Putin signals increased Russia role in climate effort in UN speech

Vladimir Putin gave his first address to the United Nations in over a decade and made a cryptic offer to host a climate change summit

  • 29 September 2015
  • William Brittlebank

Russian President Vladimir Putin gave his first address to the United Nations in over a decade on Monday and suggested that Russia will adopt an enhanced role in the climate change debate, making a cryptic offer to host a climate change summit.

Putin said that Moscow was ready to sponsor a forum to address natural resource management, biodiversity and climate change, in a widely-anticipated speech.

The Russian President suggested that current plans to limit greenhouse gas emissions as part of the UN Climate Change Conference in Paris later this year were faltering and advocated a change of approach.

Addressing the UN General Assembly in New York, Putin said: “We might defuse the problem for a while for a while by setting quotas on harmful emissions… but we need a completely different approach.
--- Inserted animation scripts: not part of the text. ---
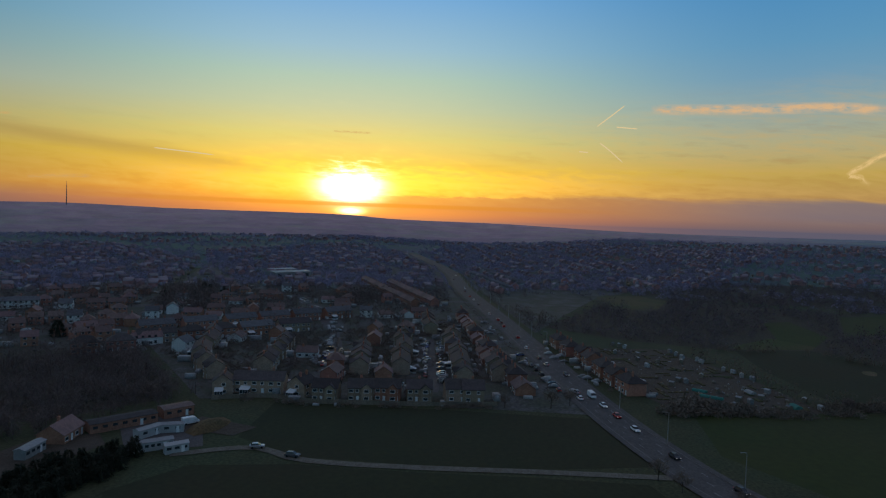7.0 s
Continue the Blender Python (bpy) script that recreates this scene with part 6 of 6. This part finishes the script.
# exit slip scrub, motorway scrub and reserve planting
for rep in range(5):
    hp += [(SLIPE_O(y) + rnd_t.uniform(9, 21), y, rnd_t.uniform(0.6, 1.25), rnd_t.uniform(0, 6)) for y in range(-330, -112, 2)]
    hp += [(between(EDGE_E, SLIPE_I, rnd_t.uniform(0.2, 0.8))(y), y, rnd_t.uniform(0.5, 1.2), rnd_t.uniform(0, 6)) for y in range(-545, -290, 3)]
for rep in range(2):
    hp += [(between(RES_W, RES_E, rnd_t.uniform(0.2, 0.6))(y), y, rnd_t.uniform(0.3, 0.5), rnd_t.uniform(0, 6)) for y in range(120, 640, 2)]
    hp += [(EDGE_E(y) + rnd_t.uniform(9, 16), y, rnd_t.uniform(0.5, 1.0), rnd_t.uniform(0, 6)) for y in range(290, 640, 3)]
hp += [(EDGE_E(y) + rnd_t.uniform(8, 19), y, rnd_t.uniform(0.5, 1.2), rnd_t.uniform(0, 6)) for y in range(170, 292, 1)]
hp += [p for p in line_places([(195, 150), (204, 137), (205, 118), (211, 101), (217, 84), (224, 68), (230, 55)], 1.5, 650, 1.5, (0.4, 0.95)) if noise.noise((p[0] / 9, p[1] / 9, 2.0)) > -0.15]
hp += fill([(60, 198), (150, 190), (200, 174), (196, 190), (150, 232), (112, 248), (70, 300)], 5.0, 651, (0.6, 1.4))
hp += [p for p in fill([(-97, 348), (-84, 356), (-36, 238), (-10, 166), (-21, 159), (-34, 191), (-60, 238)], 3.4, 655, (0.7, 1.9)) if noise.noise((p[0] / 14, p[1] / 14, 6.6)) > -0.1]
hp += fill([(262, -500), (300, -505), (430, -600), (400, -640), (330, -560), (290, -545)], 5, 72, (0.6, 1.3))
hp += fill([(-140, 168), (-100, 172), (-104, 208), (-146, 216)], 3.4, 74, (0.8, 1.7)) + fill([(-58, 148), (-30, 148), (-28, 178), (-54, 182)], 3.2, 75, (0.8, 1.7)) + fill([(-240, 330), (-210, 325), (-215, 350), (-240, 355)], 4, 76, (0.8, 1.6))
hp += fill(T_NEAR, 3.9, 78, (0.3, 0.9), lambda x, y: any(abs(x - a) + abs(y - b) < 7 for a, b in built) or any(hypot(x - q[0], y - q[1]) < 5 for q in ESTATE_PTS))
hp += fill([(-330, 80), (-150, 80), (-140, 200), (-330, 240)], 9, 73, (0.4, 1.2))
for line, sp, size in (([(284, -62), (299, -109), (307, -140), (319, -178), (322, -212)], 3.2, (0.45, 1.0)), ([(398, -33), (404, -88), (372, -120), (352, -150), (330, -186)], 3.0, (0.45, 1.05)), ([(382, -2), (360, -30), (318, -48), (280, -66)], 4.0, (0.4, 0.8)), ([(500, -444), (540, -470), (600, -490)], 4.0, (0.5, 0.9)), ([(440, -600), (462, -640), (500, -700)], 3.5, (0.5, 1.0)), ([(430, -419), (412, -440), (400, -452)], 6, (0.4, 0.7))):
    hedge_trees += [p for p in line_places(line, sp, int(sp * 100), 5.5, size) if noise.noise((p[0] / 19, p[1] / 19, 4.5)) > -0.2]
for line in ([(80, -306), (58, -333), (36, -411), (15, -448), (-11, -431), (-40, -409), (-61, -375), (-74, -345)], [(97, -383), (74, -448), (50, -538), (9, -584)]):
    hedge_trees += line_places(line, 3.2, 811, 3.5, (0.3, 0.72))
hedge_trees += fill([(345, -160), (400, -130), (412, -190), (372, -215), (335, -192)], 5, 640, (0.4, 1.0))
hp = [p for p in hp if not inside(MOTORWAY_FIELD, p[0], p[1])]
scatter("hedgerow_trees", MID_TREES, hedge_trees, TWIG_DARK, "small bare trees in field hedges", "trees")
scatter("hedges_and_scrub", BUSHES, hp, TWIG_DARK, "dark leafless thorn hedges and scrub", "hedge")
# dense conifers screening the caravan yard
def conifer_arrays(seed, h, r, n):
    rnd = random.Random(seed)
    m = Mesh()
    for k in range(n):
        f = rnd.random() ** 0.8
        a = rnd.uniform(0, 2 * pi)
        rr = r * (1 - f * 0.75) * rnd.uniform(0.6, 1.0)
        p = Vector((rr * cos(a), rr * sin(a), h * f))
        g = Vector((cos(a), sin(a), rnd.uniform(-0.2, 0.9))).normalized()
        s = g.orthogonal().normalized() * 0.13
        s.rotate(Matrix.Rotation(rnd.uniform(0, 6.3), 3, g))
        m.add([p - s, p + s, p + g * rnd.uniform(0.5, 1.1)], [(0, 1, 2)])
    m.rod((0, 0, 0), (0, 0, h * 0.9), r * 0.4, 0.05, 6)
    return m


CON = [as_arrays(conifer_arrays(s, 4.6, 2.1, 420)) for s in (81, 82)]
scatter("conifer_screen", CON, fill([(78, 151), (96, 147.5), (122, 149), (141, 144), (145, 136), (128, 130), (90, 130), (78, 140)], 2.5, 83, (0.7, 1.1)), CONIFER, "dense dark evergreen conifers", "conifers")
dark = fill([(420, 340), (470, 330), (490, 390), (440, 400)], 12, 84, (0.8, 1.3)) + fill([(842, -440), (862, -450), (854, -472), (834, -462)], 6, 88, (0.7, 1.0)) + [(258, 300, 2.0, 0), (260, 303, 1.8, 1), (480, -640, 1.2, 0), (505, -660, 1.3, 1)] + fill([(-10, -300), (-4, -300), (-4, -294)], 5, 86, (0.4, 0.5))
scatter("evergreens", CON, dark, CONIFER, "dark evergreen trees", "conifers")

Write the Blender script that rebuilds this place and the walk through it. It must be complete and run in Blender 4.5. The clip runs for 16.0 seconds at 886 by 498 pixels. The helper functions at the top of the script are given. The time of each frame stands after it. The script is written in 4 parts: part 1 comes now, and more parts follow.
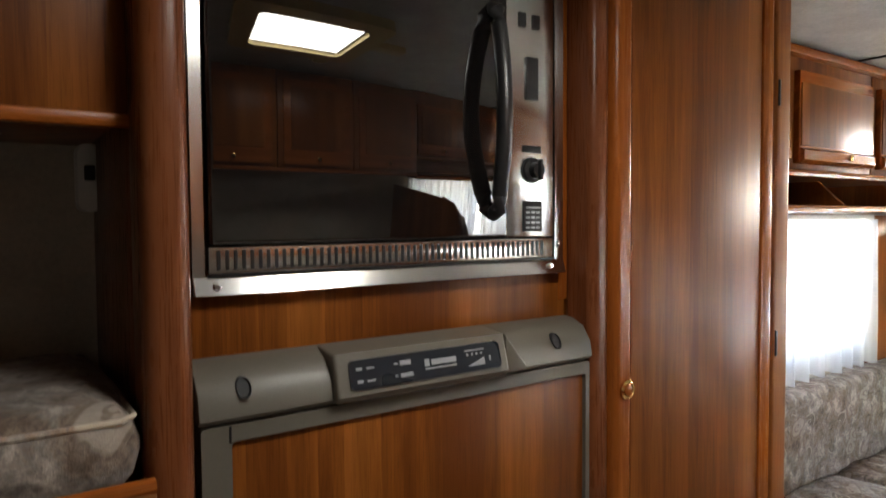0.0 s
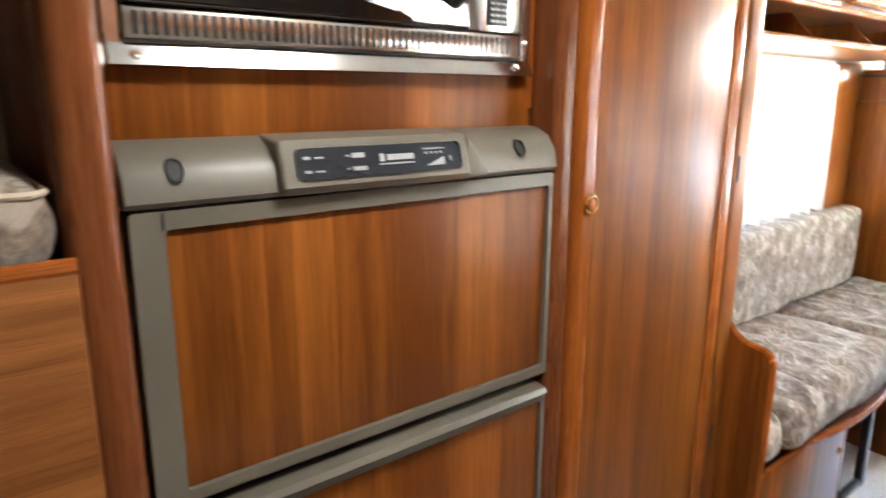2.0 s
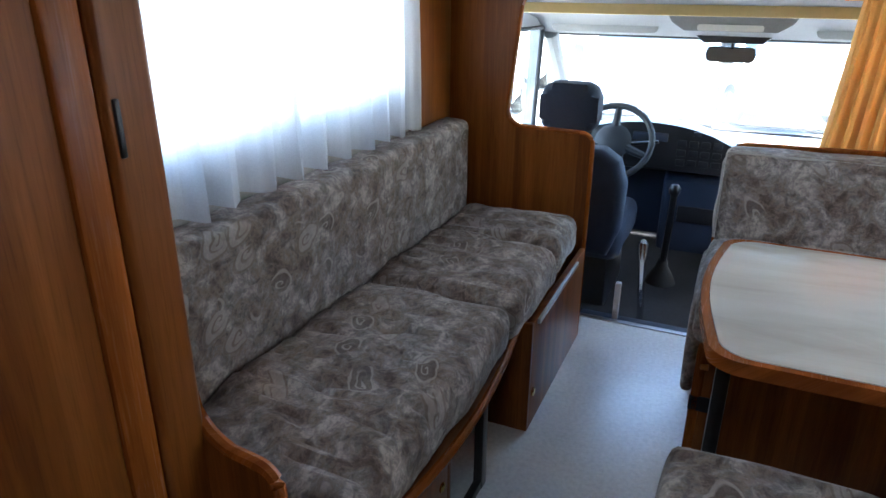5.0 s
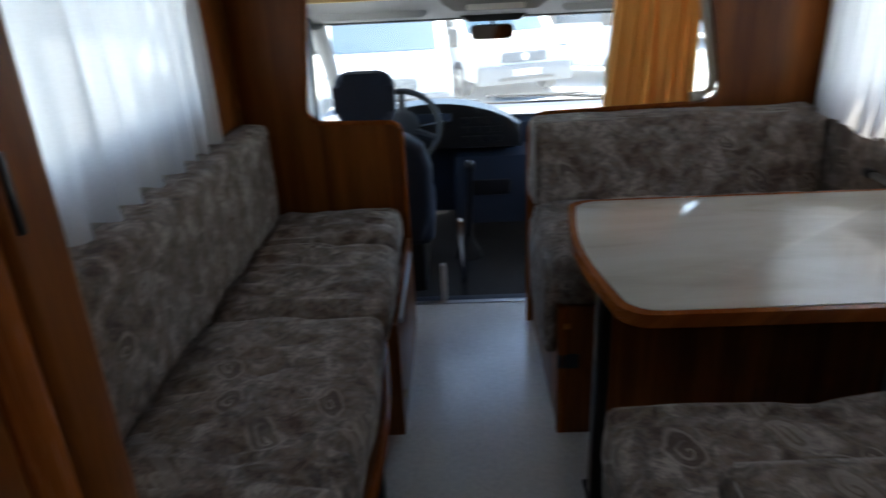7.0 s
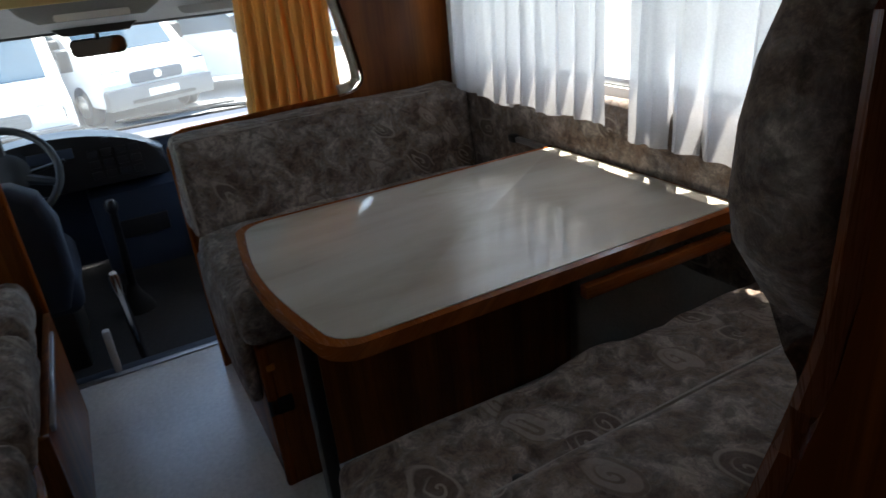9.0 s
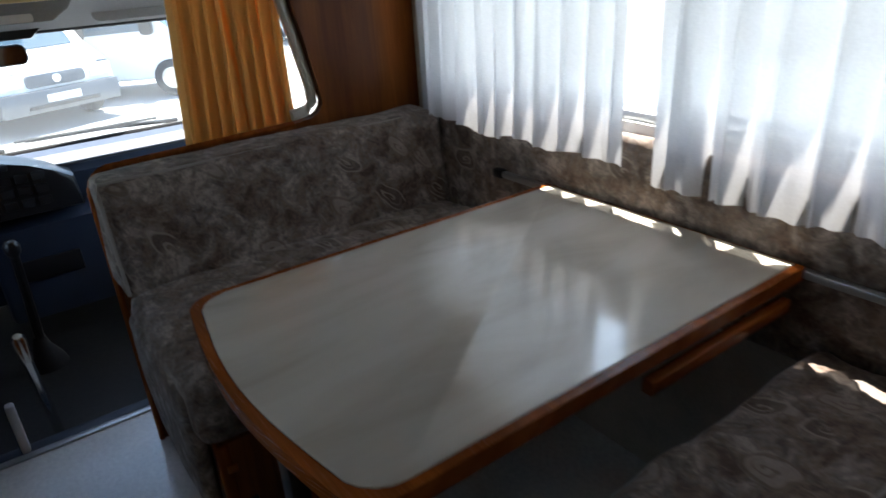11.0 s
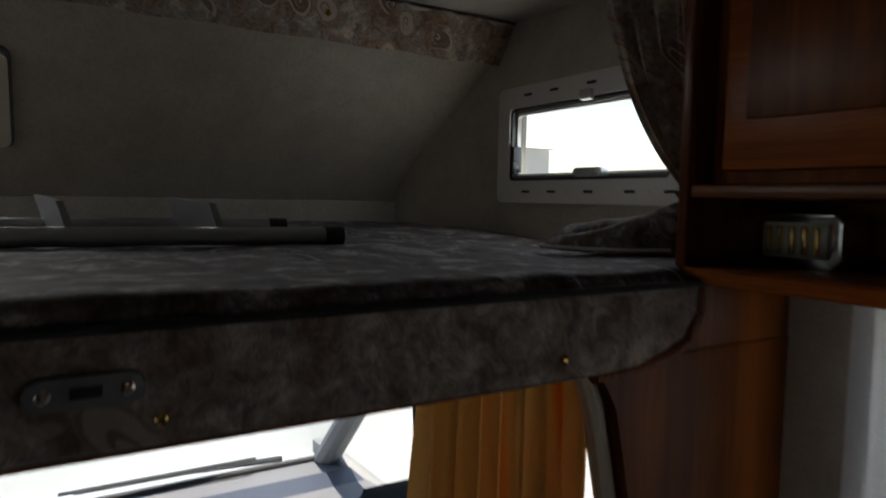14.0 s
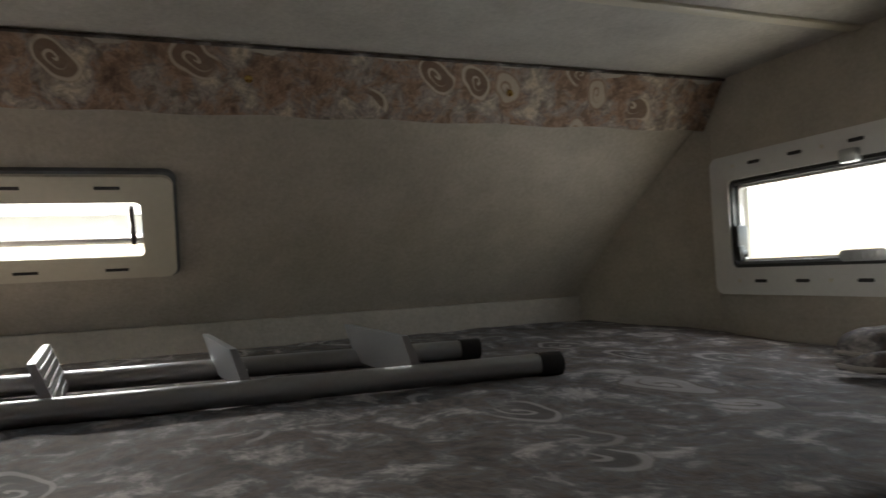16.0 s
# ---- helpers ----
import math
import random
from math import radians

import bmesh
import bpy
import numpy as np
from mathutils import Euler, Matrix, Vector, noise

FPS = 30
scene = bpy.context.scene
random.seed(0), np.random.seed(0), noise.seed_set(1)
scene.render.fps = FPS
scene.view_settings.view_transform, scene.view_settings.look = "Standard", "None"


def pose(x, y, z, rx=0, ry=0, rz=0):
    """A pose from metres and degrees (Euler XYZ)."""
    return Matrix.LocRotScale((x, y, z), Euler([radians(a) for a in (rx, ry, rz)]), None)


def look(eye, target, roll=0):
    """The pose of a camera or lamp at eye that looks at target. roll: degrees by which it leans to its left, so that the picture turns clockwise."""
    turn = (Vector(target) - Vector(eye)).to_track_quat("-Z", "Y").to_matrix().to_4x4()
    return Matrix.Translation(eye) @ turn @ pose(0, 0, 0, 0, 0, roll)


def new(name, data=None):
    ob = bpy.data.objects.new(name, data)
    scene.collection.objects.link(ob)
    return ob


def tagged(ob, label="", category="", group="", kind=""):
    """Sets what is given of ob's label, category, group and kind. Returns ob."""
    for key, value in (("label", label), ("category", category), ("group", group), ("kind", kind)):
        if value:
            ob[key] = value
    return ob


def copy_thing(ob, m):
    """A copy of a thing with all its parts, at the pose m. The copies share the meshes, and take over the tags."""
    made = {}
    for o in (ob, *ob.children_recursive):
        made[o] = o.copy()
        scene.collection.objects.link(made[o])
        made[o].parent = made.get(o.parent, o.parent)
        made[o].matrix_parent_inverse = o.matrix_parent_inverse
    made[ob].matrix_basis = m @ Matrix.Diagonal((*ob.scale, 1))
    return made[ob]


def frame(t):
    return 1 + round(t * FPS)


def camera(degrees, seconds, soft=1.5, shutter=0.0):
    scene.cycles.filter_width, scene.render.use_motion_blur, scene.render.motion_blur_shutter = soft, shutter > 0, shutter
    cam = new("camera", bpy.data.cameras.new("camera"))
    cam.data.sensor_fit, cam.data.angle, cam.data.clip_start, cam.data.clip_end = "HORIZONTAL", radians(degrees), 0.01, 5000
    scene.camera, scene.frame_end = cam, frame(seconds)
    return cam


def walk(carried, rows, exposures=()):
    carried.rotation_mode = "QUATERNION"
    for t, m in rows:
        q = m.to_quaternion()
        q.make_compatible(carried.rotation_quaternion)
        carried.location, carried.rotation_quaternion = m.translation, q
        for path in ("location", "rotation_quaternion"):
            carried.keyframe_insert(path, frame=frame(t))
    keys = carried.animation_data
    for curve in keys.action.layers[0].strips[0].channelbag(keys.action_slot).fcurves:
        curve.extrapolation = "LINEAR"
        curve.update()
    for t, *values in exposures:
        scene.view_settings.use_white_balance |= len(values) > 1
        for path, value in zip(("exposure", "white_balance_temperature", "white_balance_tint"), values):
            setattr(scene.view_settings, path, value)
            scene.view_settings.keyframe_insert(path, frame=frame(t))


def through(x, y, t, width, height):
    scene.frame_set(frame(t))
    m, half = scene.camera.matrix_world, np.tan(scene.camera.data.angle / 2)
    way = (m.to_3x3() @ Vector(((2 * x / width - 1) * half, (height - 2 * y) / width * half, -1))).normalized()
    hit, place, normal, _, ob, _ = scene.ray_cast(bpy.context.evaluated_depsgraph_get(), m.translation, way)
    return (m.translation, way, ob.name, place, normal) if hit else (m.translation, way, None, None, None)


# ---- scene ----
cam = camera(67.5, 16.0, shutter=0.5)

PATH = [
    (0, (-0.099, -0.283, 1.411), (1.038, 1.359, 1.326), -0.4),
    (0.5, (-0.103, -0.282, 1.335), (1.034, 1.359, 1.213), 0.6),
    (1, (-0.099, -0.254, 1.259), (1.025, 1.39, 1.075), 0.9),
    (1.5, (-0.09, -0.249, 1.207), (1.043, 1.38, 0.954), 0.9),
    (2, (-0.065, -0.221, 1.283), (1.157, 1.297, 0.83), 0.2),
    (2.5, (0.087, -0.163, 1.294), (1.543, 1.123, 0.819), -0.3),
    (3, (0.351, -0.124, 1.28), (1.908, 1.017, 0.755), 1.4),
    (3.5, (0.568, -0.078, 1.262), (2.208, 0.885, 0.646), 1.4),
    (4, (0.739, -0.039, 1.265), (2.47, 0.725, 0.615), 0.7),
    (4.2, (0.803, -0.037, 1.264), (2.528, 0.699, 0.572), 0.7),
    (6.3, (0.983, 0.086, 1.244), (2.671, 0.844, 0.484), 0.3),
    (6.5, (0.977, 0.124, 1.247), (2.736, 0.718, 0.503), -1.6),
    (7, (0.982, 0.229, 1.247), (2.828, 0.289, 0.48), -2.8),
    (7.5, (1.021, 0.235, 1.238), (2.853, -0.089, 0.505), -2.0),
    (8, (1.066, 0.214, 1.222), (2.851, -0.314, 0.491), -2.6),
    (8.5, (1.13, 0.189, 1.203), (2.835, -0.513, 0.427), -3.8),
    (8.7, (1.156, 0.178, 1.2), (2.827, -0.577, 0.401), -4.8),
    (10.8, (1.443, 0.129, 1.211), (2.954, -0.882, 0.378), -4.6),
    (11, (1.506, 0.158, 1.221), (3.012, -0.868, 0.399), -3.9),
    (11.5, (1.648, 0.177, 1.261), (3.25, -0.712, 0.458), -5.4),
    (12, (1.837, 0.155, 1.288), (3.483, -0.697, 0.536), -3.1),
    (12.5, (1.983, 0.093, 1.304), (3.777, -0.551, 0.698), -0.6),
    (13, (2.177, 0.078, 1.359), (3.96, -0.695, 0.885), 2.5),
    (13.5, (2.422, 0.104, 1.435), (4.169, -0.829, 1.153), 1.6),
    (14, (2.609, 0.092, 1.477), (4.309, -0.95, 1.327), 1.1),
    (14.5, (2.791, 0.016, 1.521), (4.571, -0.895, 1.544), -0.8),
    (15, (2.894, 0.007, 1.547), (4.664, -0.924, 1.602), -1.8),
    (15.5, (2.876, 0.076, 1.552), (4.684, -0.777, 1.607), -2.8),
    (16, (2.909, 0.11, 1.551), (4.777, -0.602, 1.618), -2.9),
]
EXPOSURES = [(0.0, 5.15, 7300, 10), (0.5, 5.55, 7400, 10), (1.5, 6.25, 7500, 10), (2.3, 6.55, 7200, 10), (3.0, 5.7, 7000, 10), (4.2, 4.65, 5900, 9), (6.3, 3.05, 6350, 9), (7.0, 2.65, 6500, 9), (8.7, 2.15, 6750, 10), (10.8, 2.25, 6500, 10), (12.0, 1.95, 6700, 10), (13.0, 1.55, 6700, 11), (13.5, 1.15, 6900, 12), (14.0, 0.85, 7100, 13), (14.5, 1.6, 7400, 13), (15.0, 1.85, 7500, 12), (16.0, 2.05, 7500, 12)]
walk(cam, [(t, look(eye, target, roll)) for t, eye, target, roll in PATH], EXPOSURES)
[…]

New technologies inspired by nature.”

The announcement has surprised most observers as Russia has remained largely quiet on the topic of climate change in recent years, and has reportedly had little involvement with efforts to agree a global deal at the COP21 meeting in the French capital in December.

The country was, however, one of the first to submit its Intended Nationally Determined Contribution (INDC) climate plan to the UN in March, and pledged to cut greenhouse gas emissions by 25 per cent to 30 per cent on 1990 levels by 2030.